For the film itself is “unmerciful” about him, as it is about all of its characters, very much including Kate. All are weighed in the balance and found wanting — or all except, as a sort of joke, Peg Bender (Angela McEwan), the widowed proprietor of The Hawthorne Republican who is an old flame of Woody’s, and a couple real Nebraskans, the Westendorfs (Eula and Neal Freudenburg) whom Kate surprises us by having nothing bad to say about. David is the film’s most sympathetic character, but he is too much of a sad sack, a literary naif for whose benefit everybody else is putting on this show of what human life amounts to, to be a real exception. He, too, is trapped in the prison of self apart from the moment of insight (or whatever it is) that leads him on this tragi-comic journey to find what love really is. It wouldn’t do for David to be seen as too much better than his old man.

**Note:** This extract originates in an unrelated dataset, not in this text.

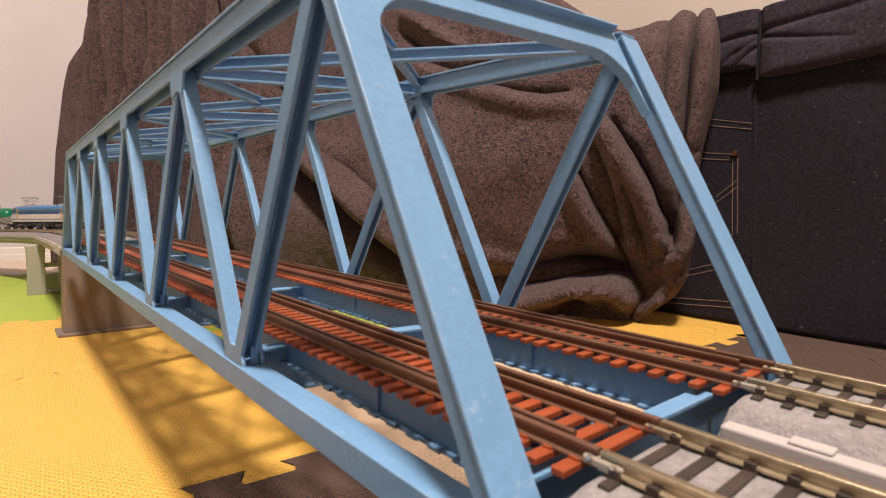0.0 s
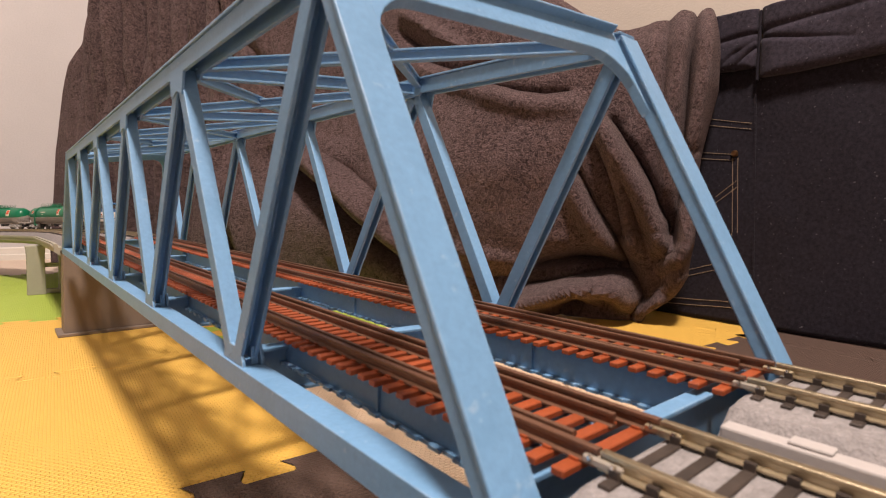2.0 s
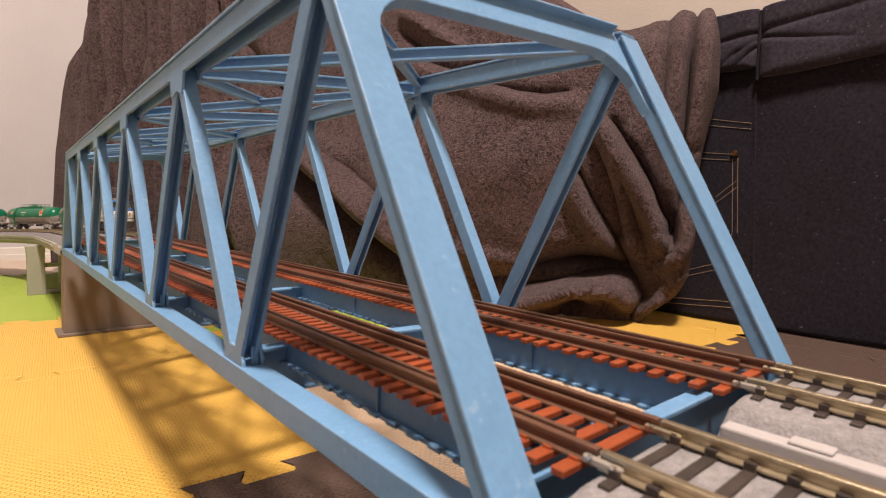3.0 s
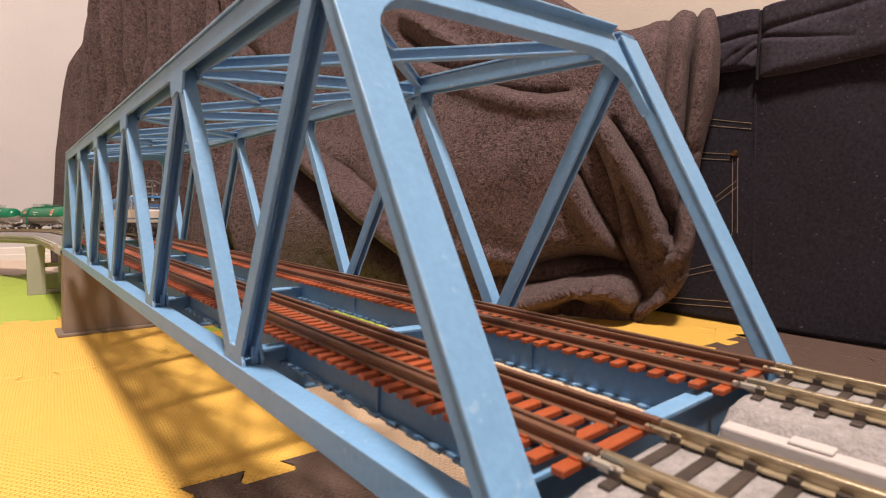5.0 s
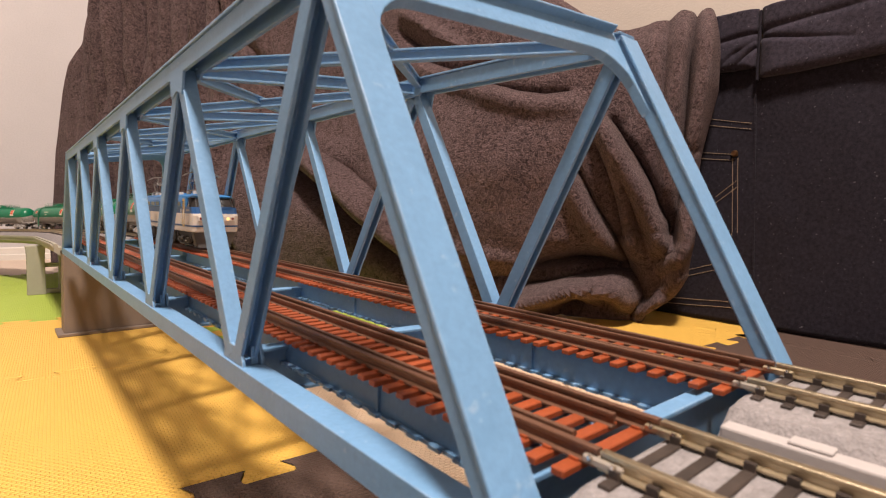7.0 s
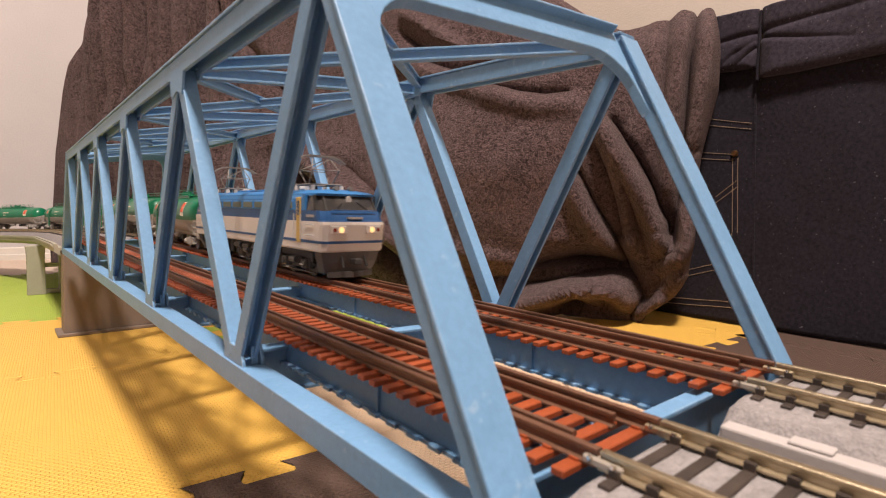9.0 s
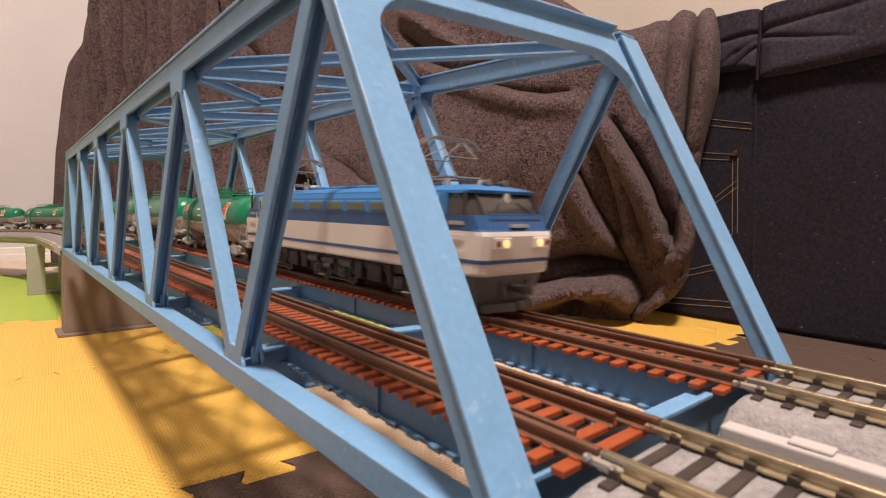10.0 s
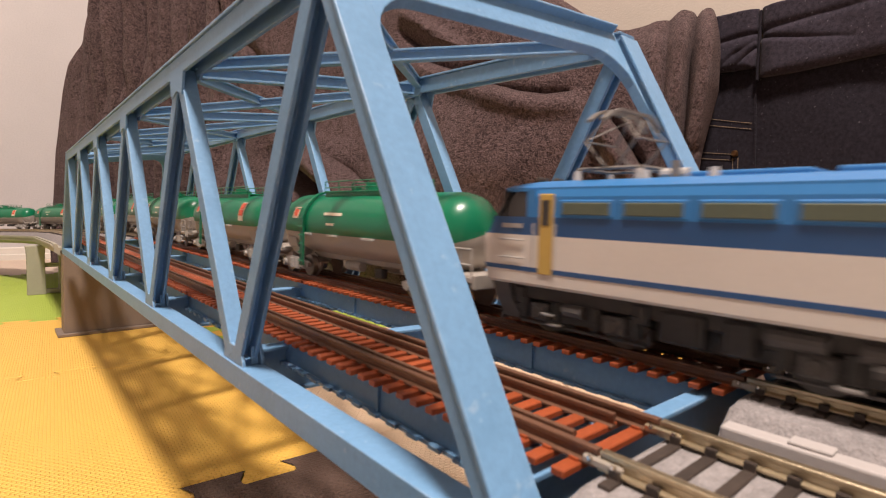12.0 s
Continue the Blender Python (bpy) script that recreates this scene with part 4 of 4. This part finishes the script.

For there is more than a hint here, too, of that other Larkin line about being f***ed up by your mum and dad. Also as in the poem, there an implied comparison between child and parent, especially when Peg Bender tells David that she remembers Woody as “a kind man” who “couldn’t say no to a favor.” To me this moment in the film is as unbearably touching as the effigies of the earl and countess holding hands on the Arundel tomb was to Larkin. Like him, we have to guard against deceiving ourselves that love, or what we see of it anyway, can be definitional. It’s certainly not the whole story about Woody or anyone else in the film, any more than it is (we assume) of the earl and countess. But in a movie about unreliable memories and unreliable people it stands out as a glimpse of possibility: the possibility of something real and permanent. For this moment and one or two others we can believe that love lasts when all else has faded or turned to sadness and disappointment — and that you don’t have to be a perfect person, or even a likable one, in order to be touched by its grace.